I've worked with every M$ OS and have a lot of experience in the M$ IT field but none in the Linux/UNIX environment. Last experience with a non-M$ OS was Netware 3.12 so pardon my ignorance.
I have a RH book coming in a couple days and so that is where I'll start. I just don't like idea of using the AOL of linux distro's. I'm now working on getting slack up triple booting with RH and XP. Look to my other thread for the question.
What may be considered common sence for one is not for another. Common sence is once thing, use of and the aquired integral knowledge is another. Granted all modern M$ OSes are marketed towards the layman, their configuration is much easier do to the GUI. I would rather use an open source program and would hope the vast majority of users are open to giving advice even to an ignorant user.
LOL yeah, that is a running joke: "Aol ownes redhat, but aol does nto work in linux." short of lindows (which I refuse to consider a pert of the linux community no matter how remotly) redhat is the most windows like linux. in my opinion redhat is the worst linux distro and hardly worth trying. I will admit it has its uses, I use it in a firewall/dialup server for my 56k connection (all I can get here). however I learned on slack 7.1 when it first came out and within 1 year had left windows completely.
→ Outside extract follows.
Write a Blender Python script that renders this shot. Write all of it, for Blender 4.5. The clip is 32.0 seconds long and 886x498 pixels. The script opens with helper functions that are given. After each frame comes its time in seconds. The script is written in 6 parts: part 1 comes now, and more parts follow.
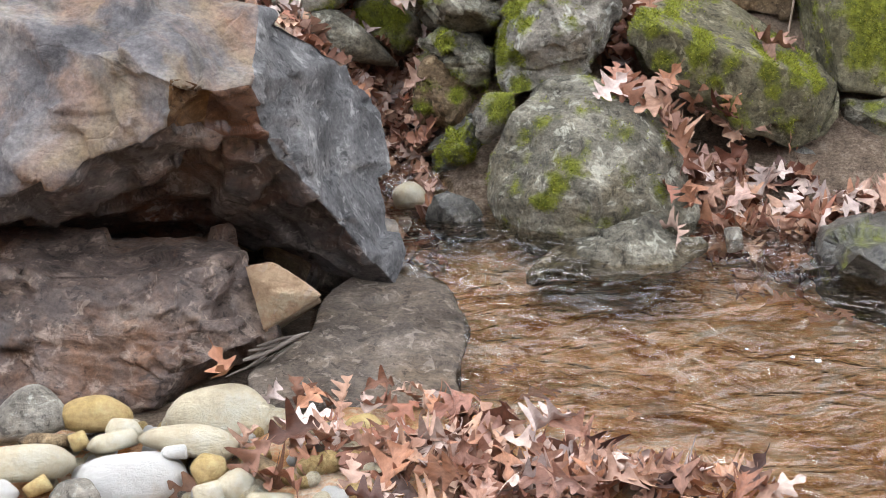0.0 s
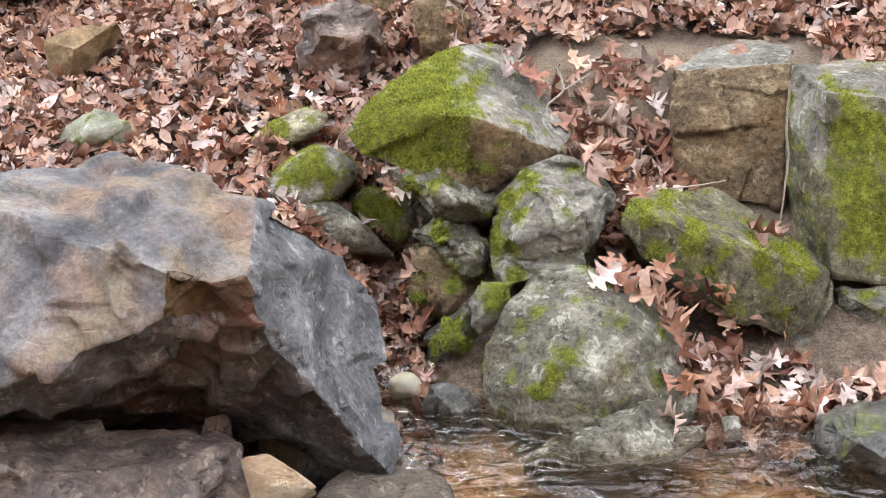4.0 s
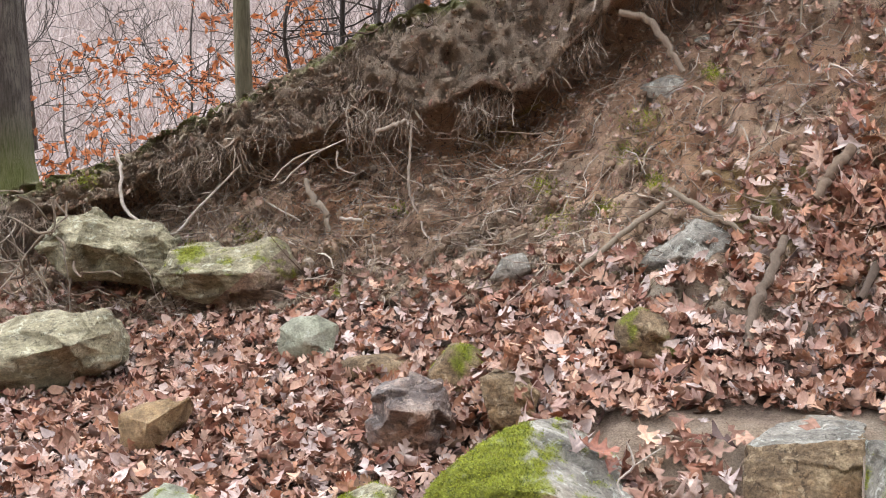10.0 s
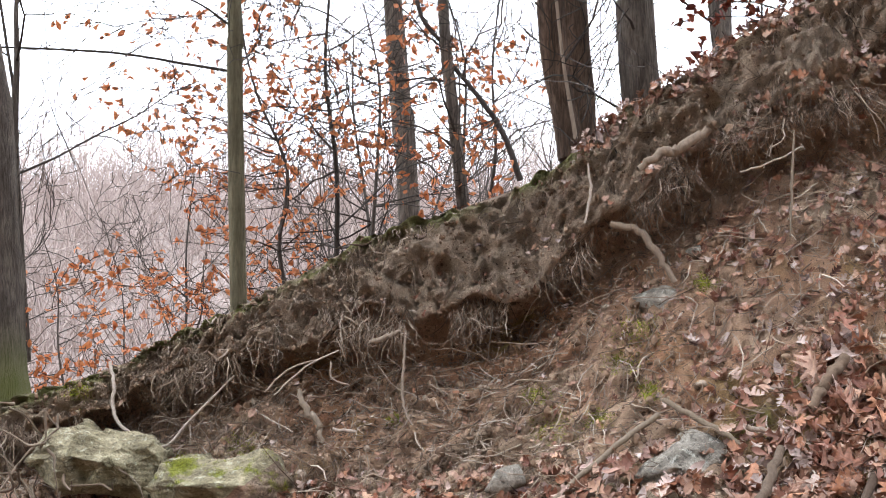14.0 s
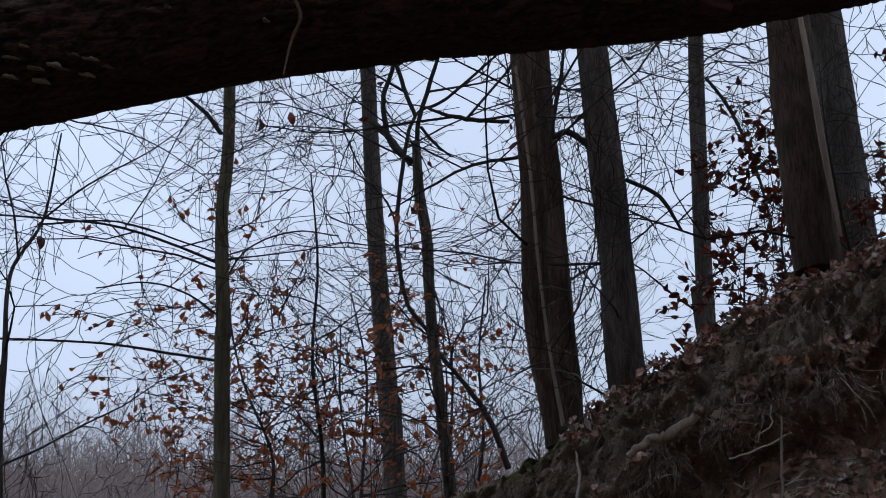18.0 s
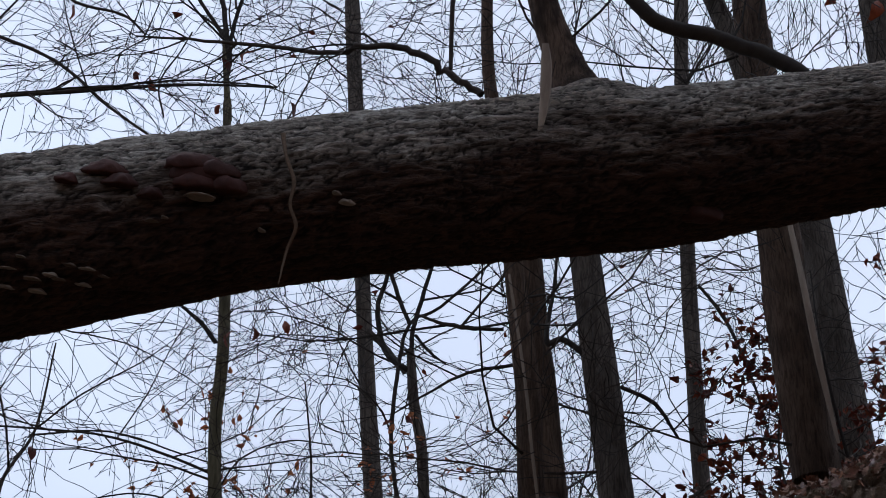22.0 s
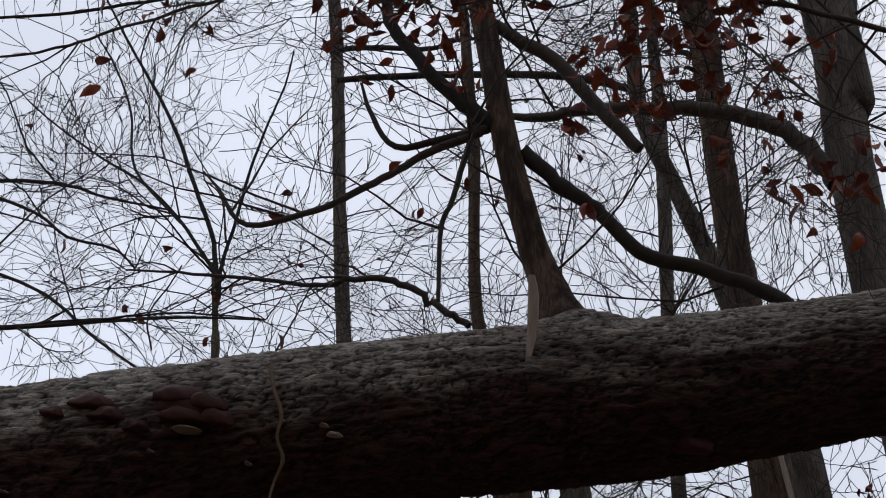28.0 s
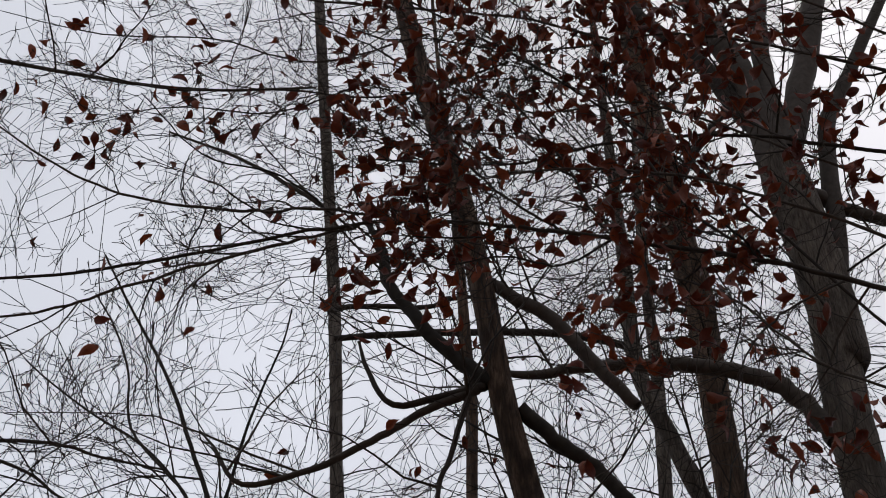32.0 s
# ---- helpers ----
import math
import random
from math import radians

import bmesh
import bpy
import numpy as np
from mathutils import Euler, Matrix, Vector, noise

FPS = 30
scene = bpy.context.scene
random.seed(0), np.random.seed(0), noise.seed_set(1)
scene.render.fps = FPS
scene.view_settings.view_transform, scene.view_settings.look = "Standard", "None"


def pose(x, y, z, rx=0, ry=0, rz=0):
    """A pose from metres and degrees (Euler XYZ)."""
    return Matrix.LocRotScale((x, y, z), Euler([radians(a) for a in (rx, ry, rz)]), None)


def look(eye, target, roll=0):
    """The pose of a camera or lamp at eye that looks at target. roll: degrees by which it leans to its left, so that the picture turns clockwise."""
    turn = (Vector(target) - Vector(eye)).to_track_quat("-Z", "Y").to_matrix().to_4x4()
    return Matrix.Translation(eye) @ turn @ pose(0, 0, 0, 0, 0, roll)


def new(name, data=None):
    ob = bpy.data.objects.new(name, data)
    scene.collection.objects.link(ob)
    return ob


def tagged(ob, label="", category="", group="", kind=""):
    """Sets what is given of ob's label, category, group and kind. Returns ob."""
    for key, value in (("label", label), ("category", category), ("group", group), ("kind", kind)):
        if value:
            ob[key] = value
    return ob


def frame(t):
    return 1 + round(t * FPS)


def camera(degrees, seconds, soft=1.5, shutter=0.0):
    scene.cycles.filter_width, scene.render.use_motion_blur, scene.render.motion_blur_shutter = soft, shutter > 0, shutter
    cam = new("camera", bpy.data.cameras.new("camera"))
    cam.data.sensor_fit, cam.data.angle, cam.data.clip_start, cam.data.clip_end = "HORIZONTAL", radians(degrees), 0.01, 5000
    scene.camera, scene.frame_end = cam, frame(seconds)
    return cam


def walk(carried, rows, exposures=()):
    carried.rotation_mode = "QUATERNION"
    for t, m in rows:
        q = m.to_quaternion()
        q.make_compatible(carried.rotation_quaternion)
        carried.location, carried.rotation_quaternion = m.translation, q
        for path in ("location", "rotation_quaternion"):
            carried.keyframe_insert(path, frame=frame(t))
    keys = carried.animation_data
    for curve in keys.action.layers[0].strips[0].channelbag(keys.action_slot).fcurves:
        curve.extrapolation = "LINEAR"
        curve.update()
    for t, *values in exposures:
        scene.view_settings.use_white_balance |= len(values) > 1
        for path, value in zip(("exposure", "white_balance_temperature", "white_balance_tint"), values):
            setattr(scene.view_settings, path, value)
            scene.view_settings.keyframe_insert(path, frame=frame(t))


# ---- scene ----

I know a lot of people hate slack, say its hard and grumble about the lack of gui tools/install. but I first started on dos and I actually enjoy the power/control/customisability/learnign experiance of doing it this way. it isn't that slack is harder, its just that it is different. it is completely opposite of windows, no need to explain. it is then different from the "standard newbie distros (mandrake, redhat, suse)" and from the bulky debian distro (I knwo it can be made quite small), because it uses a BSD style init (Which I like better, though I do see benefits of the linux standard init), yet it is also different from bsd which does not use the linux layout at all and has a different kernel, etc. you learn on windows it is difficult to learn on others, you get adjusted to redhat/suse/deb style and it is hard to go to slack/bsd, learn on bsd hard to go to slack/deb/rh, learn on slack and you pick up enough to go to any (except windows that I seem to have lost all ability to fnction in being last I used was w2k and now they have the box of fruitloops that is xp)
anyway my point is that slack while a bit more intense than others and a more diffucult change will provide the best learning experiance, and the best blend of skills to take you to your prime choice of os's for what you do apposed to getting adjusted to the wrong one first.
note: gentoo and LFS are also good learning experiances, but they still only give you linux standards no bsd or otherwise, but the solving compile problems and source use has benefits, but this can also be gotten from slack, I compile almost everything initally slack packages were few and far between though now (unforunetly?) that is changing.
And in my Network Operating Systems class we have to use Red Hat 7.3 because that is what the book uses.
I put Red Hat 9 on one PC tho, and the teacher might not notice!